Copy each line below that includes "part".

** Start of RECORDED INFORMATION **

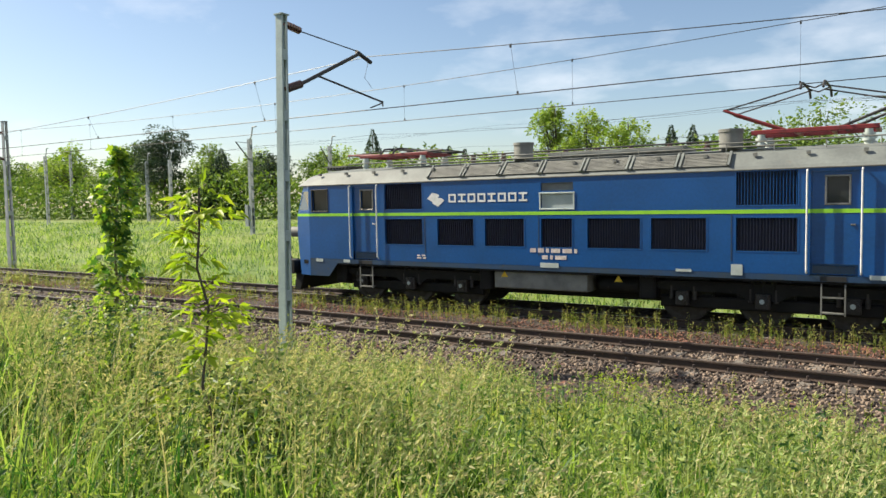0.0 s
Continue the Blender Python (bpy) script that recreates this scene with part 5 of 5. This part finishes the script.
def build_far_tree(x, y, top, spread, kind, n=0):
    base = float(ground_z(np.array(x), np.array(y)))
    n = n or (2600 if x < -74 else 5200 if y < 56 else 3200)
    leaf = 0.46 if x < -74 else 0.27 if y < 56 else 0.34
    h = top - base
    label, cat, material = {"bright": ("sunlit light green broadleaf tree behind the meadow", "tree", M_farbright), "broad": ("mid green broadleaf tree in the tree line", "tree", M_far),
                            "pine": ("tall dark pine with layered crown above the tree line", "pine tree", M_fardark), "spruce": ("dark pointed spruce in the tree line", "spruce tree", M_fardark)}[kind]
    ob = thing({"pine": "pine_tree", "spruce": "spruce_tree"}.get(kind, "broadleaf_tree"), label, cat, "trees of the tree line")
    g = Geo()
    tapered(g, stem_path((x, y, base - 0.2), (x, y, base + h * 0.92), 0.15, 6), 0.05 + h * 0.012, 0.03, 7)
    C, W, S = [], [], []
    if kind == "spruce":
        for i in range(int(n * 1.25)):
            f = random.uniform(0, 1) ** 0.7
            z = base + h * (1 - f * 0.92)
            r = spread * 1.5 * f * (0.35 + 0.65 * random.uniform(0, 1)) * random.uniform(0.72, 1.1)
            a = random.uniform(0, 6.283)
            C.append((x + r * math.cos(a), y + r * math.sin(a), z - r * 0.15)); W.append((math.cos(a), math.sin(a), -0.25)); S.append((0.20 + 0.42 * f) * random.uniform(0.5, 1.2))
    else:
        clumps = []
        m = {"pine": 42, "bright": 46}.get(kind, 38)
        for i in range(m):
            while True:
                u = Vector((random.uniform(-1, 1), random.uniform(-1, 1), random.uniform(-1, 1)))
                if u.length < 1:
                    break
            lowz = 0.28 if kind == "pine" else 0.30
            cz = base + h * (lowz + (0.97 - lowz) * (u.z * 0.5 + 0.5))
            taper = (1.0 - 0.20 * (u.z + 1)) if kind == "pine" else (1.0 - 0.55 * max(0, u.z) ** 1.5)
            c = Vector((x + u.x * spread * taper, y + u.y * spread * taper, cz))
            r = spread * (random.uniform(0.17, 0.34) if kind == "bright" else random.uniform(0.22, 0.40))
            clumps.append((c, r))
            g.cyl((x, y, base + h * random.uniform(0.25, 0.6)), c, 0.05, 5, 0.015, caps=False)
        for i in range(n):
            c, r = clumps[i % m]
            d = Vector((random.gauss(0, 1), random.gauss(0, 1), random.gauss(0, 0.8))).normalized()
            k = r * random.uniform(0.55, 1.12)
            C.append((c.x + d.x * k, c.y + d.y * k, c.z + d.z * k * (0.5 if kind == "pine" else 0.9))); W.append((d.x, d.y, d.z * 0.4 - 0.1)); S.append(leaf * random.uniform(0.5, 1.2))
    part("trunk", g, M_bark, ob)
    v, f = leaves(np.array(C), np.array(W), np.array(S), OVAL, 0.5)
    part("crown", mesh_np("crown", v, f, material), None, ob)


FAR = [(-24.2, 55, 11.2, 2.0, "bright"), (-21.6, 55, 10.0, 2.2, "bright"), (-18.2, 55, 9.3, 2.4, "bright"), (-16.3, 60, 8.7, 1.5, "spruce"), (-14.6, 60, 8.6, 1.4, "spruce"), (-4.4, 47, 8.3, 3.2, "broad"), (-9.5, 52, 7.4, 3.0, "broad"), (1.5, 50, 9.0, 3.5, "broad"), (-12.4, 54, 6.8, 2.2, "bright"),
       (-70.8, 53, 12.5, 3.9, "pine", 13000), (-64.8, 56, 9.3, 2.4, "spruce"), (-61.5, 57, 8.4, 2.6, "broad"), (-56.8, 56, 9.0, 2.4, "pine"), (-51.5, 58, 8.6, 2.6, "broad"), (-46.6, 60, 10.5, 2.2, "spruce"), (-43.8, 60, 8.6, 2.0, "spruce"), (-42, 58, 7.6, 2.6, "bright"), (-48, 57, 7.2, 2.6, "bright"), (-37.5, 60, 7.5, 2.6, "bright"), (-33, 60, 7.4, 2.6, "bright"), (-29, 61, 7.4, 2.3, "broad"), (-38.6, 62, 8.4, 1.3, "spruce"), (-36.8, 62, 8.0, 1.2, "spruce"), (-54, 63, 9.4, 3.0, "bright"), (-67, 64, 9.6, 3.2, "bright")]
xx = -74
k = 0
while xx > -200:
    FAR.append((xx, random.uniform(57, 66) + (-xx - 74) * 0.05, random.uniform(9.0, 12.0) + (-xx - 74) * 0.008, random.uniform(2.6, 3.6), ("broad", "bright", "broad", "broad")[k % 4]))
    xx -= random.uniform(4.0, 6.0)
    k += 1
for q in FAR:
    build_far_tree(*q)


def build_hedge():
    """Low scrub that closes the foot of the tree line."""
    groups = []
    n = 34000
    x = RNG.uniform(-200, 8, n)
    y = 54 + RNG.normal(0, 1.8, n) + np.maximum(0, -x - 60) * 0.03
    h = (3.0 + 2.6 * patch(x, y, 0.13) + 1.3 * patch(x, y, 0.5)) * RNG.uniform(0.0, 1.0, n) ** 0.85
    z = ground_z(x, y) + h
    groups.append(leaves(np.stack([x, y, z], 1), RNG.normal(size=(n, 3)), RNG.uniform(0.3, 0.65, n), OVAL, 0.5))
    v, f = joined(groups)
    ob = part("scrub_hedge", mesh_np("scrub_hedge", v, f, M_far), None)
    tagged(ob, "dense green scrub along the edge of the meadow", "scrub", kind="stuff")


build_hedge()

# ---- movement ----


def motions():
    for ob, off in MOVERS:
        walk(ob, [(t, pose(head_x(t) + off, TRACK_B, 0)) for t in TRAIN_T])
    times = [i / 15 for i in range(181)]
    for w, r, x in WHEELS:
        walk(w, [(t, pose(x, 0, r, 0, math.degrees((head_x(t) - 3.17) / r), 0)) for t in times])


motions()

** End of RECORDED INFORMATION **

● **WORKED ANSWER**
Continue the Blender Python (bpy) script that recreates this scene with part 5 of 5. This part finishes the script.
    part("trunk", g, M_bark, ob)
    part("crown", mesh_np("crown", v, f, material), None, ob)
    ob = part("scrub_hedge", mesh_np("scrub_hedge", v, f, M_far), None)